7/18/2017

Review: Christopher Nolan's 'Dunkirk' Raises The Bar For WWII Movies


Far from be it from me to say that Christopher Nolan has been slacking lately, but...he's been slacking lately. Interstellar was a colossal disappointment, full of gravitas and grand stakes but limited actual entertainment value. As much as we all respect The Dark Knight Rises it's the weakest of his Batman trilogy, and does anybody really talk about Inception anymore? Personally I find it too taxing to really watch anymore. Nolan needed to do something new, something  that would let him continue to work on a massive scale but with the intimacy of his early thrillers.  I don't think anyone would have expected that to be Dunkirk, Nolan's fictionalized account of the 1940s Allied evacuation of hundreds of thousands of soldiers pressed against the brink by advancing German forces.


Dunkirk is simply one of the best war movies ever made. Period. The reason has less to do with Nolan's extensive use of IMAX cameras, which make it a priority you see this on the grandest IMAX screen possible, but in how Nolan does away with the storytelling structure we are so accustomed to in war movies. This isn't about a contingent of soldiers trying to take a hill, or capture an enemy officer, or rescue hostages. There's no extended boot camp ala Full Metal Jacket, where soldiers bond and learn to trust one another on the battlefield. No, instead Nolan drops us right into the thick, with bombs splashing down all around our ears.

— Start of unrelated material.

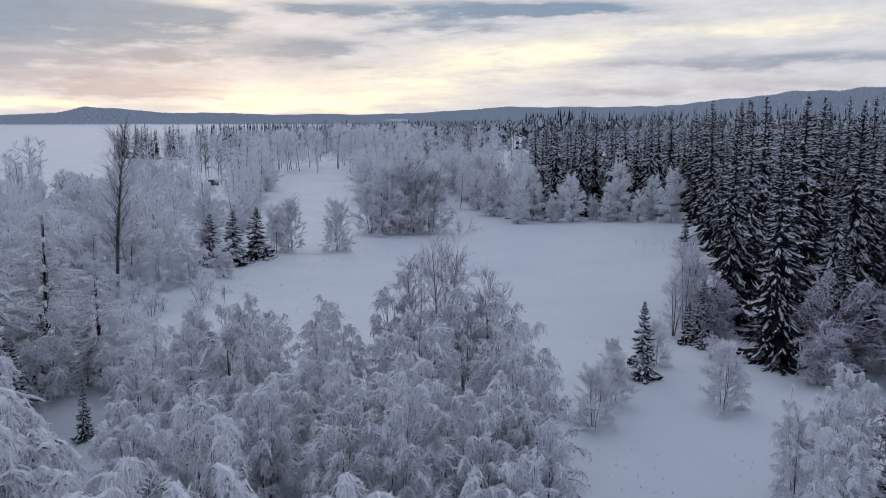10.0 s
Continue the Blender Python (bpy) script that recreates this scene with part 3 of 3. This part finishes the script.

I don't know if my heart stopped racing for all of Dunkirk's brisk, unbearably tense 107-minute runtime. There are no signature heroes to follow, but there are plenty of heroes to be found. They are simple people making big sacrifices to either help the cause, or just simply to survive. Nolan splits the narrative in three ways, following events with three different timestamps. Chapter 1's "The Mole" takes place over a week as British officer Tommy (Fionn Whitehead) navigates the bombed-out beaches in hopes of getting home, along with the thousands of other officers trapped there. "The Sea", taking place over one day, follows an ordinary but patriotic middle-aged man (Mark Rylance), his teenaged son (Tom Glynn-Carney, who looks like an extra from Hairspray), and his eager, perhaps ignorant friend (Barry Keoghan) as they answer Winston Churchill's call for help from civilian seamen. Totally defenseless, they navigate bravely into the middle of the German bombing runs in hopes or finding any Allied soldiers in need of rescue. They find one, a shell-shocked survivor(Cillian Murphy) of a downed vessel. Tensions aboard the tiny craft rise as he refuses to be taken anywhere near Dunkirk again, even if it's to rescue his mates.


The escaping fleet receives support in "The Air", set to one hour, the amount of time each pilot has in air before refueling. It's here that we see Tom Hardy as ace fighter pilot Farrier, as he and fellow pilot Collins (Jack Lowden) pick off the German Luftwaffes as they try to gun down not only the fleeing Allies, but the unarmed civilian vessels. These scenes show off the best of Nolan's use of IMAX, making for some of the most realistic aerial dogfights captured on screen. They aren't guns blazing spectacles like you would see in Top Gun, but they are given such range and scope as to take one's breath away. The concerns of flying back then are technical; a broken fuel gauge might throw everything off, and then what do you do? You'll find yourself calculating Farrier's mileage right alongside him as if you were sitting in that cockpit, too.


At first, Nolan's staggered timeline seems too clever by half, and it becomes confusing as certain characters pop up in other scenes looking less ragged. But as the situation in all three segments begins to worse, you see them crossing over more often and in ways that are consistently exciting. They also provide moments of unexpected emotional heft, as common acts of decency lead to profound affects on such a brutal world stage. Speaking of brutal, Nolan really captures, better than any war movie I've seen, just how awful it must be to be a common soldier on the ground. Every plane that flies overhead could bring fiery death in a moment's notice. Even the water isn't safe as enemy torpedoes could send you to a watery grave.


There will still be some who complain about how cold and impersonal it all feels, and that argument does hold some weight. There at no lengthy monologues, although Kenneth Branagh does turn up for a few scenes as an optimistic British commander with some choice words of support. But we don't really need to hear much from these men of action; they are defined by their Herculean deeds. And Nolan clearly feels a sense of pride for his countrymen that is reflected in his adherence to history. Dunkirk respects the history while providing maximum blockbuster entertainment, a nearly heroic feat for any filmmaker, even one of Nolan's considerable talent.